Tour at the Art Institute of Chicago of Italian paintings from the Middle Ages to Surrealism by Professor Giovanni Aloi
Summarizing and expanding the themes explored in the series of his three lectures presented at the Italian Cultural Institute this year, Professor Giovanni Aloi, School of the Art Institute, will lead a tour at the Art Institute of Chicago focusing on Italian paintings from the Middle Ages to Surrealism.
The tour is limited to 25 people. The group will meet just inside the Michigan Avenue entrance of The Art Institute of Chicago, 111 S Michigan Avenue.

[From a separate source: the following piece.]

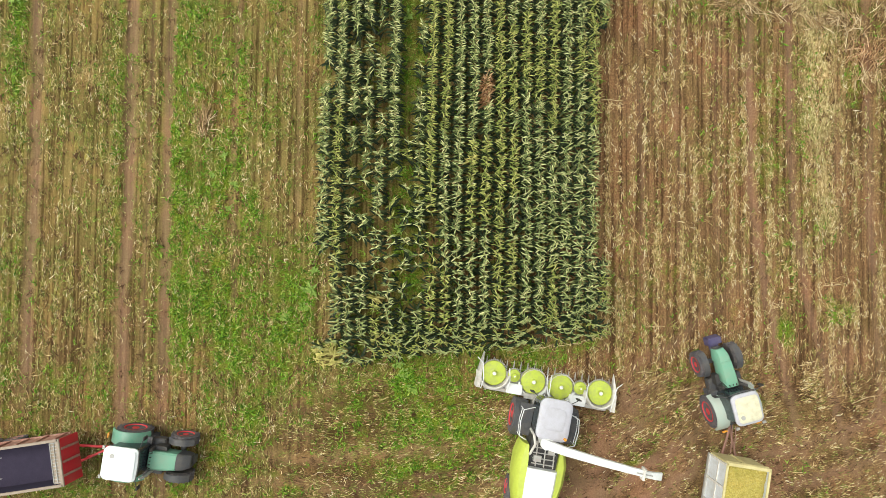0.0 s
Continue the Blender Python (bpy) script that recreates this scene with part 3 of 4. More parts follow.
SILVER = painted("silver_side_boards", (0.68, 0.71, 0.75), (0.38, 0.34, 0.26), amount=0.5, rough=0.4, metal=0.25)
CREAM = painted("cream_rim_paint", (0.60, 0.52, 0.26), (0.36, 0.28, 0.12), amount=0.5, rough=0.5)
TAN_RIM = painted("dusty_tan_rim", (0.34, 0.27, 0.21), (0.22, 0.15, 0.10), amount=0.6, rough=0.6)
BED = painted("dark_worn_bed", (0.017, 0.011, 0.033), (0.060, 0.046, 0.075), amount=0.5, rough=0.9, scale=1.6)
RUST = painted("rusty_drawbar", (0.27, 0.13, 0.10), (0.20, 0.14, 0.09), amount=0.7, rough=0.7)
SLATE_BLUE = painted("slate_blue_paint", (0.060, 0.050, 0.125), (0.16, 0.13, 0.14), amount=0.4, rough=0.5)
AMBER = painted("amber_lens", (0.75, 0.30, 0.03), amount=0.1, rough=0.2)
SILAGE = island("chopped_silage", [(0.0, (0.36, 0.29, 0.065)), (0.5, (0.45, 0.37, 0.095)), (1.0, (0.55, 0.46, 0.16))], 0.8)


def glass_material():
    m, nt, b = nodes_of("tinted_cab_glass")
    b.inputs["Base Color"].default_value = (0.03, 0.04, 0.045, 1)
    b.inputs["Roughness"].default_value = 0.06
    b.inputs["Specular IOR Level"].default_value = 0.6
    return m


def silage_bed_material():
    m, nt, b = nodes_of("silage_heap")
    n, g = noise_of(nt, 14.0, 6, 0.75), noise_of(nt, 1.3, 3, 0.6)
    r = ramp(nt, [(0.25, (0.28, 0.22, 0.04)), (0.5, (0.46, 0.37, 0.085)), (0.75, (0.62, 0.52, 0.17))])
    nt.links.new(n.outputs[0], r.inputs[0])
    k = ramp(nt, [(0.35, (0.85, 0.93, 0.8)), (0.65, (1.08, 1.0, 0.95))])
    nt.links.new(g.outputs[0], k.inputs[0])
    nt.links.new(mixed(nt, 1.0, r.outputs[0], k.outputs[0], "MULTIPLY"), b.inputs["Base Color"])
    b.inputs["Roughness"].default_value = 0.9
    bumped(nt, b, n.outputs[0], 0.4, 0.04)
    return m


GLASS = glass_material()
SILAGE_BED = silage_bed_material()


# ---- shaping helpers ----
def box(bm, c, s, top=(1, 1), shift=(0, 0), turn=None):
    """A block: centre, size, its top face scaled by top and moved by shift."""
    r = bmesh.ops.create_cube(bm, size=1)["verts"]
    for v in r:
        k = v.co.z > 0
        v.co = Vector((v.co.x * s[0] * (top[0] if k else 1) + (shift[0] if k else 0), v.co.y * s[1] * (top[1] if k else 1) + (shift[1] if k else 0), v.co.z * s[2]))
        if turn:
            v.co = turn @ v.co
        v.co += Vector(c)
    return r


def tube(bm, a, b, r, r2=None, seg=10):
    a, b = Vector(a), Vector(b)
    m = Matrix.Translation((a + b) / 2) @ (b - a).to_track_quat("Z", "Y").to_matrix().to_4x4()
    bmesh.ops.create_cone(bm, cap_ends=True, segments=seg, radius1=r, radius2=r if r2 is None else r2, depth=(b - a).length, matrix=m)


def path(bm, pts, r, seg=8):
    for a, b in zip(pts, pts[1:]):
        tube(bm, a, b, r, seg=seg)


def lathe(bm, profile, m, seg=28):
    """A turned body: (radius, height) pairs round the z axis of m, closed at the axis."""
    rings = []
    for r, h in profile:
        rings.append([bm.verts.new(m @ Vector((r * math.cos(2 * math.pi * k / seg), r * math.sin(2 * math.pi * k / seg), h))) for k in range(seg)])
    for a, b in zip(rings, rings[1:]):
        for k in range(seg):
            bm.faces.new((a[k], a[(k + 1) % seg], b[(k + 1) % seg], b[k]))
    bm.faces.new(list(reversed(rings[0])))
    bm.faces.new(rings[-1])


def loft(bm, rings):
    """A skin over closed rings of equal count, capped."""
    vs = [[bm.verts.new(p) for p in ring] for ring in rings]
    n = len(vs[0])
    for a, b in zip(vs, vs[1:]):
        for k in range(n):
            bm.faces.new((a[k], a[(k + 1) % n], b[(k + 1) % n], b[k]))
    bm.faces.new(list(reversed(vs[0])))
    bm.faces.new(vs[-1])


def rounded(w, d, r, k=4):
    """A rounded rectangle's outline in the plane."""
    out = []
    for cx, cy, a0 in ((w / 2 - r, d / 2 - r, 0), (-w / 2 + r, d / 2 - r, 90), (-w / 2 + r, -d / 2 + r, 180), (w / 2 - r, -d / 2 + r, 270)):
        for i in range(k + 1):
            a = radians(a0 + 90 * i / k)
            out.append((cx + r * math.cos(a), cy + r * math.sin(a)))
    return out


def slab(bm, c, w, d, h, r, crown=0.0):
    """A rounded plate, its upper edge softened and its middle raised by crown."""
    e = min(0.06, h * 0.4)
    rings = []
    for sc, z in ((0.97, 0), (1.0, e), (1.0, h - e), (1 - 2 * e / w, h), (0.70, h + crown * 0.6), (0.35, h + crown)):
        rings.append([Vector((c[0] + x * sc, c[1] + y * sc, c[2] + z)) for x, y in rounded(w, d, r)])
    loft(bm, rings)


def part(name, bm, material, parent, label="", bevel=0.0, at=None):
    """Link a bmesh as one mesh object under a thing or a part."""
    if bevel:
        es = [e for e in bm.edges if len(e.link_faces) == 2 and e.calc_face_angle() > 0.7]
        bmesh.ops.bevel(bm, geom=es, offset=bevel, segments=2, affect="EDGES", clamp_overlap=True)
    bmesh.ops.recalc_face_normals(bm, faces=bm.faces)
    me = bpy.data.meshes.new(name)
    bm.to_mesh(me)
    bm.free()
    me.materials.append(material)
    me.polygons.foreach_set("use_smooth", [True] * len(me.polygons))
    me.set_sharp_from_angle(angle=radians(38))
    ob = new(name, me)
    ob.parent = parent
    if at is not None:
        ob.matrix_basis = at
    return tagged(ob, label) if label else ob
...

Professor Aloi’s three lectures looked at the history of representation in Italian art from the unrealistic organizations of space in medieval painting and the recovery of classical perspective that shaped the Renaissance to the fragmentation of space in modern and contemporary art. The series argued that the construction of space in art and architecture constitutes much more than a simple aesthetic solution in representation and that the ways in which Italian artists have constructed space in their work is part of a complex relationship which defines the essence of being human in a precise moment of time and place.
Giovanni Aloi is an art historian in modern and contemporary art. He currently teaches at the School of the Art Institute of Chicago, Sotheby’s Institute of Art New York and London, and Tate Galleries. He regularly lectures on modern and contemporary art at the Art Institute of Chicago. His work has been translated in Italian, Chinese, French, Russian, Polish, and Spanish.